It is difficult to state with any certainty who the father of virtual reality is as like any new invention, it draws upon many different sources and influences.
More than one person has been involved in the development of this technological system but if we are talking about the realm of virtual experience then the answer is Morton Heilig.
He produced the first interactive film experience in which viewers were invited to watch a film which would use all of their senses. This multi-sensory experience was the first ‘3D film’ which was designed for a single viewing only and enabled the viewer to become part of the film. For example: he used an oscillating fan so that the viewer could feel wind blowing on their face.
The Sensorama was not widely adopted but the ideas helped to drive future research into virtual reality and the subsequent outcomes.
Other people who lay claim to this title include:
Jaron Lanier is credited as the person who coined the term virtual reality but there are others who worked with various aspects of this technology as mentioned below.
Engelbart’s work with virtual reality helped to shape the future of user interaction via that device which accompanies a standard computer keyboard – known as the mouse. This also laid the foundation for the development of modern user interfaces.
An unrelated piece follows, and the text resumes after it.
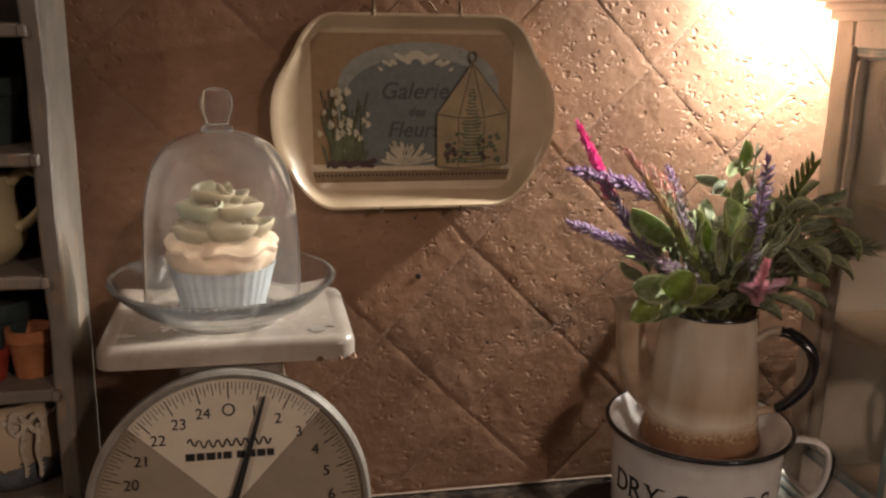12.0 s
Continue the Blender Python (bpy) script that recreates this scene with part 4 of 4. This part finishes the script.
def leafy(name, label, line, m, pairs, length, width, start=0.25, spread=55, seed=0, curl=0.5, stalk=None, cup=0.35, droop=0.0, round_tip=0.5, tip=True):
    """A stem with leaves in turned pairs."""
    rnd = random.Random(seed)
    s = part(name, tube(line, [0.0012 - 0.0006 * k / (len(line) - 1) for k in range(len(line))], 7), stalk or m, bouquet, label)
    for k in range(pairs):
        t = start + (0.97 - start) * k / max(1, pairs - 1)
        p, d = along(line, t)
        base_side = d.cross(Vector((0, 0, 1))).normalized()
        for q in (0, 1):
            a = k * 1.45 + q * math.pi + rnd.uniform(-0.35, 0.35)
            out = base_side * math.cos(a) + d.cross(base_side) * math.sin(a)
            o = radians(spread + rnd.uniform(-15, 15))
            w = d * math.cos(o) + out * math.sin(o) - Vector((0, 0, droop))
            leaf(s, p, w, d * 0.8 + Vector((rnd.uniform(-.3, .3), -0.5, 0.5)), length * rnd.uniform(0.7, 1.15), width * rnd.uniform(0.75, 1.15), m, curl * rnd.uniform(0.3, 1.6), cup, 0.12, rnd.random(), round_tip)
    if tip:
        p, d = along(line, 0.99)
        leaf(s, p, d, Vector((0, -0.6, 0.6)), length, width, m, curl * 0.6, cup, 0.1, rnd.random(), round_tip)
    return s


def laid_leaf(parent, base, tip, width, m, bow=0.5, face=(0.0, -0.85, 0.5), seed=0, round_tip=0.75, cup=0.75, wave=0.20):
    """A leaf from base to tip, arched by bow radians, its upper side to face."""
    base, tip, up = Vector(base), Vector(tip), Vector(face)
    way = tip - base
    size = way.length
    way.normalize()
    up = (up - way * up.dot(way)).normalized()
    return leaf(parent, base, way * math.cos(bow / 2) + up * math.sin(bow / 2), up, size * (1.02 + 0.05 * bow * bow), width, m, bow, cup, wave, seed, round_tip)


# lavender
LV = "purple artificial lavender spike"
spike("lavender_sprig", LV, curve((0.106, 0.503, 0.2030), (0.030, 0.5945, 0.2335), 0.004), 0.04, 0.985, LAV, 230, 0.0098, 0.0022, STALK, 50, random.Random(1), 0.40, faded=MAUVE, turn=0.42)
spike("lavender_sprig", LV, [Vector(q) for q in smooth_profile([(0.118, 0.535, 0.180), (0.100, 0.548, 0.238), (0.0740, 0.556, 0.264), (0.045, 0.556, 0.2745), (0.015, 0.554, 0.2825)], 5)], 0.42, 0.985, LAV, 190, 0.0090, 0.0022, STALK, 50, random.Random(2), 0.35)
spike("lavender_sprig", LV, curve((0.112, 0.533, 0.176), (0.0385, 0.556, 0.276), -0.006), 0.12, 0.97, LAV, 180, 0.0085, 0.0021, STALK, 50, random.Random(3), 0.3, faded=LAV_PALE, turn=0.45)
spike("lavender_sprig", LV, curve((0.129, 0.507, 0.178), (0.1245, 0.474, 0.303), 0.0, (0.003, -0.004, 0)), 0.20, 0.985, LAV, 200, 0.0096, 0.0021, STALK, 56, random.Random(4), 0.45, faded=MAUVE, turn=0.45)
spike("lavender_sprig", LV, curve((0.128, 0.540, 0.178), (0.0965, 0.566, 0.281), 0.005), 0.40, 0.985, LAV, 120, 0.0085, 0.0021, STALK, 55, random.Random(6), 0.35, faded=MAUVE, turn=0.7)
# bright pink plume that goes on from the pale lavender stalk
spike("pink_plume", "hot pink bristly artificial plume", curve((0.050, 0.556, 0.258), (0.0210, 0.564, 0.3165), 0.002), 0.02, 0.99, HOT_PINK, 560, 0.0064, 0.0011, HOT_PINK, 62, random.Random(7), 0.55, 0.05)
# peach heather stalk
s = spike("heather_stalk", "peach and olive needled heather stalk", curve((0.121, 0.500, 0.185), (0.0525, 0.540, 0.296), 0.003), 0.16, 0.60, OLIVE, 170, 0.0105, 0.0013, OLIVE, 24, random.Random(8), 0.1)
spike("heather_middle", "rust and peach needles", curve((0.0905, 0.516, 0.2380), (0.0525, 0.540, 0.296), 0.001), 0.0, 0.75, RUST, 150, 0.0098, 0.0013, RUST, 20, random.Random(18), 0.2, parent=s)
spike("heather_tip", "pink peach heather tip", curve((0.0665, 0.5315, 0.2745), (0.0525, 0.540, 0.297), 0.001), 0.0, 0.99, PEACH, 90, 0.0085, 0.0014, PEACH, 22, random.Random(9), 0.4, parent=s)
for k, (tx, ty, tz) in enumerate(((0.076, 0.550, 0.284), (0.088, 0.556, 0.276))):
    s = spike("rosemary_sprig", "pale blush and grey-green needled sprig", curve((0.120, 0.538, 0.178), (tx, ty, tz), 0.008), 0.35, 0.8, SILVER, 90, 0.0110, 0.0013, SILVER, 40, random.Random(10 + k))
    spike("blush_tip", "blush needled tip", curve((tx + 0.010, ty - 0.002, tz - 0.020), (tx, ty, tz), 0.002), 0.0, 0.99, PEACH, 34, 0.0075, 0.0014, SILVER, 45, random.Random(15 + k), parent=s)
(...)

Sutherland created the first head mounted display (HMD) which was attached to a computer system. The HMD closely resembled a portable television and could not be comfortably worn by a person. It had to be supported by a series of cables attached to a metal stand which enabled the person to wear this and move around in safety.
Myron Krueger worked with computer graphics and audio in the form of a video projection which surrounded a person within a designated space. Not dissimilar to the modern day CAVE. But there was no interaction between the person and their environment. They did not wear any form of virtual reality gear such as a HMD or a data glove (this cam later) but instead, is known for his work with interactive installations as forms of art.